When our kids are hurting and other stuff ….Vol 64
I’m married to a wonderful gal. We celebrated our one year anniversary last week amidst sniffles and a lot of coughing. Thankfully Kathy is on her way back to health and so far I haven’t come down with anything…yet.
One of the things that is unique about our relationship is that we both have had painful losses that have re-written our lives….and that we are able to talk about it with each other. You might say “well of course you talk about it…you should be able to talk about anything as a married couple” That’s true…but there is a vast difference in a conversation where there is true empathy and not just sympathy. Where the perspective of a shared life experience opens channels between the two of you that could never be opened any other way.
Kathy lost her oldest child, Ross almost 4 years ago. Not long after that she lost her dad. I lost Lori, my wife of nearly 19 years about 3 and a half years ago…5 months later Lori’s dad took his life in despair over losing his daughter. Each of these losses not only affected us individually but affected our kids as well…and our relationship with our kids.
Over these last years coping with our own grief and trying to understand and love our kids through their grief has been a challenge. Sometimes we have handled it well…most times we haven’t known how to give our kids what they needed to get through it…because frankly the pain never ends. There is always something that happens, some reminder, some life event that tears off the scab and we start bleeding all over again. I don’t know how those without the Lord and a solid church family do it. I couldn’t.
There is a special switch inside us that gets flipped “on” once you have kids. And once that switch is flipped…it never gets un-flipped. Once a parent…always a parent.
We take on new sensitivities as parents. New hopes, new joys…and new hurts.
My kids and Kathy’s kids have had some big hurts over huge losses. But our kids hurt and struggle over more that just the big things. They can be lonely…scared…lack confidence…lack direction…even in the best of times…even in the best of families… even in families who love and serve the Lord.
When we see present hurts and can look forward to some of the hurts that are coming…how do we minister to them so that they can not only hear us…but listen to us? I don’t know about you…but Kathy and I are still trying to get that right with God’s help. I can tell you for certain that it requires a lot of prayer all along the way…at a minimum.
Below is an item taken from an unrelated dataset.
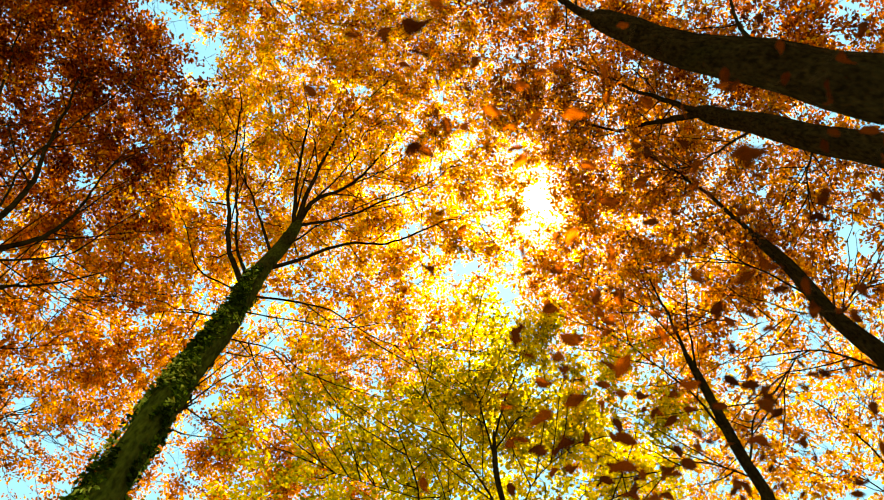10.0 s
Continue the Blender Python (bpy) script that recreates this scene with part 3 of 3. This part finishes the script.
# a slim leaning beech
tree = Tree((4.78, 3.63, 0.00), 'slim dark-trunked beech with orange-brown leaves', LEAF_ORANGE)
tree.trunk([(4.78, 3.63, 0.00), (4.78, 3.59, 3.15), (4.62, 3.67, 9.00), (4.65, 3.63, 9.87), (4.66, 3.61, 10.81), (4.66, 3.54, 11.79), (4.69, 3.49, 12.87), (4.69, 3.41, 13.81)], 0.122, 0.052)
tree.limb([(4.58, 3.32, 13.50), (4.70, 3.28, 14.90), (4.78, 3.20, 16.60), (4.77, 3.02, 18.60), (4.77, 2.61, 20.40)], 0.080, 0.016)
tree.limb([(4.56, 3.44, 11.60), (4.42, 3.54, 12.20), (4.11, 3.58, 13.20), (3.89, 3.64, 14.10), (3.55, 3.72, 14.80)], 0.035, 0.010)
tree.limb([(4.56, 3.53, 10.60), (4.35, 3.89, 10.90), (4.11, 4.22, 11.20), (3.62, 4.72, 11.40)], 0.022, 0.008)
tree.limb([(4.58, 3.54, 10.80), (5.07, 3.38, 11.60), (5.71, 3.16, 12.60), (6.24, 2.85, 13.60)], 0.030, 0.010)
tree.limb([(4.56, 3.35, 13.10), (4.90, 3.02, 14.80), (5.18, 2.59, 16.40), (5.73, 2.01, 18.00)], 0.035, 0.010)
tree.limb([(4.61, 3.28, 14.10), (4.25, 3.33, 15.20), (3.78, 3.48, 16.30), (3.40, 3.38, 17.40)], 0.030, 0.010)
tree.crown((5.4, 3.5, 20.2), (2.6, 2.4, 1.7), 1.07)
tree.crown((4.5, 4.4, 18.1), (1.9, 1.3, 1.1), 1.07)
tree.crown((5.7, 3.8, 17.1), (1.9, 1.8, 1.4), 0.89)
tree.crown((6.6, 3.7, 16.1), (1.8, 1.8, 1.3), 0.59)
tree.crown((5.6, 5.2, 13.9), (1.8, 1.4, 0.8), 0.30)
tree.crown((4.2, 3.7, 20.1), (1.6, 1.8, 1.2), 0.77)
tree.crown((3.5, 2.7, 20.6), (1.4, 1.6, 1.0), 0.77)
tree.crown((3.3, 3.7, 19.6), (0.9, 1.1, 0.8), 0.71)
tree.crown((3.7, 4.6, 20.1), (1.2, 1.0, 0.8), 1.18)
tree.crown((4.7, 3.0, 20.5), (1.6, 1.6, 1.0), 0.81)
tree.crown((3.7, 2.2, 20.8), (0.8, 0.9, 0.8), 0.67)
tree.finish()

# a beech beside it
tree = Tree((5.69, 1.90, 0.00), 'dark-limbed beech with thinning orange-brown leaves', LEAF_COPPER)
tree.trunk([(5.69, 1.90, 0.00), (5.71, 1.87, 3.42), (5.57, 1.95, 9.77), (5.58, 1.93, 10.66), (5.58, 1.91, 11.99), (5.54, 1.71, 13.59), (5.57, 1.61, 15.50)], 0.170, 0.085)
tree.limb([(5.22, 1.50, 14.60), (5.14, 1.39, 16.60), (4.88, 1.30, 19.00), (4.46, 1.22, 21.20)], 0.115, 0.020)
tree.limb([(5.04, 1.73, 10.40), (4.91, 2.19, 10.70), (4.82, 2.90, 10.80), (4.61, 3.53, 10.90)], 0.030, 0.010)
tree.limb([(5.24, 1.66, 12.50), (5.02, 1.84, 13.20), (4.71, 2.05, 14.10), (4.34, 2.35, 15.00)], 0.030, 0.010)
tree.limb([(5.15, 1.74, 11.20), (5.50, 1.48, 11.40), (5.93, 1.21, 11.50)], 0.040, 0.015)
tree.limb([(5.21, 1.56, 13.80), (5.64, 0.94, 14.60), (5.97, 0.21, 15.20), (6.13, -0.49, 16.00)], 0.040, 0.010)
tree.limb([(5.24, 1.78, 11.20), (5.13, 1.95, 11.60), (4.79, 2.41, 12.20), (4.32, 2.76, 12.80)], 0.025, 0.008)
tree.crown((6.2, 1.4, 19.1), (2.5, 2.5, 1.7), 0.82)
tree.crown((6.9, 1.0, 17.1), (2.0, 2.0, 1.4), 0.55)
tree.crown((6.3, 2.4, 16.1), (1.8, 1.6, 1.1), 0.66)
tree.crown((5.2, 1.9, 21.1), (2.0, 2.0, 1.4), 0.71)
tree.crown((7.2, 1.3, 14.9), (2.0, 1.8, 1.2), 0.70)
tree.crown((7.7, 4.1, 13.1), (2.3, 1.7, 0.8), 0.27)
tree.finish()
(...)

What if there is no clear reason your child is hurting?
When we can see the reason for the pain or struggle our course of action is usually pretty clear. Put a band-aid on a cut. Bring them to a Doctor for a broken bone. Make them chicken soup for the flu. What if the hurt is deeper? What if our kids can’t explain it? Or are too ashamed to try?
Since I have been a young man I’ve struggled with anxiety. I don’t mean the kind of anxiety where you have a few butterflies or maybe end up fretting over something…but rather the “I can’t breathe…I’m gonna explode if I don’t get outta here” kind. At times, the kind of anxiety where you beg God to take it away or take you home. To date my kids haven’t suffered with any of that…and I pray with all my heart they never do.
I guess my point is that even in times of hurt when the cause is unknown…the remedy isn’t. There is always a “God” component. We can always, and should always pray. Not just when a problem exists…but proactively pray. As the old hymn says “What a privilege to carry everything to God in prayer” Think about it. It is our only conscious means of communicating to and with our heavenly Father (who has all the answers) yet sometimes it is our last resort. I know that my parents and friends have bathed me in prayer in my worst times…and now Kathy and I bathe our kids and friends and friends’ kids in prayer. Seeking wisdom, understanding, comfort and relief. Praying that God would be glorified even in the midst of incredibly difficult times as we walk through these challenges with our kids, loved ones and friends.
I have never learned this next concept well…Kathy has. Talk to your kids. Kathy has a way of connecting that baffles me. I am amazed (and sometimes startled a little..) by what the kids share with her.
I start out well intended. I intend to talk with them and always end up talking at them.
I fancy myself a pretty good communicator to adults. I’m reasonably articulate and not afraid to get up in front of any size crowd. But in real life, I’m horrible with my own kids. My best attempts always come off as an exercise in 50 questions, where I do all the talking and they simply turn me off or shut down. Kathy can engage them. I think it’s a gift…and I’m trying to learn from her. I think she’s rubbing off on me. In this last year my relationships with each child has gotten better, deeper, stronger. At least I think so…you’d probably have to ask them…or maybe their friends…or read it on Facebook…:)
Here’s the bottom line as I see it.
Just as our own lives ebb and flow based on our relationship with our Heavenly Father so goes our relationship with our kids. It is an active, all hands on deck “on purpose” living , breathing thing. It is challenging hard work, with amazing highs and lows mixed with moments of terror. It has us scratching our heads a good bit and down on our knees a good bit more.
Kathy and I don’t have it right yet…maybe we never will. But it is worth every bit of energy, effort, love and devotion we can muster.
Perhaps our kids will be better parents one day because they listened a little, trusted the Lord a lot and never gave up on their kids.
That is our heart’s prayer. That is our heartsong.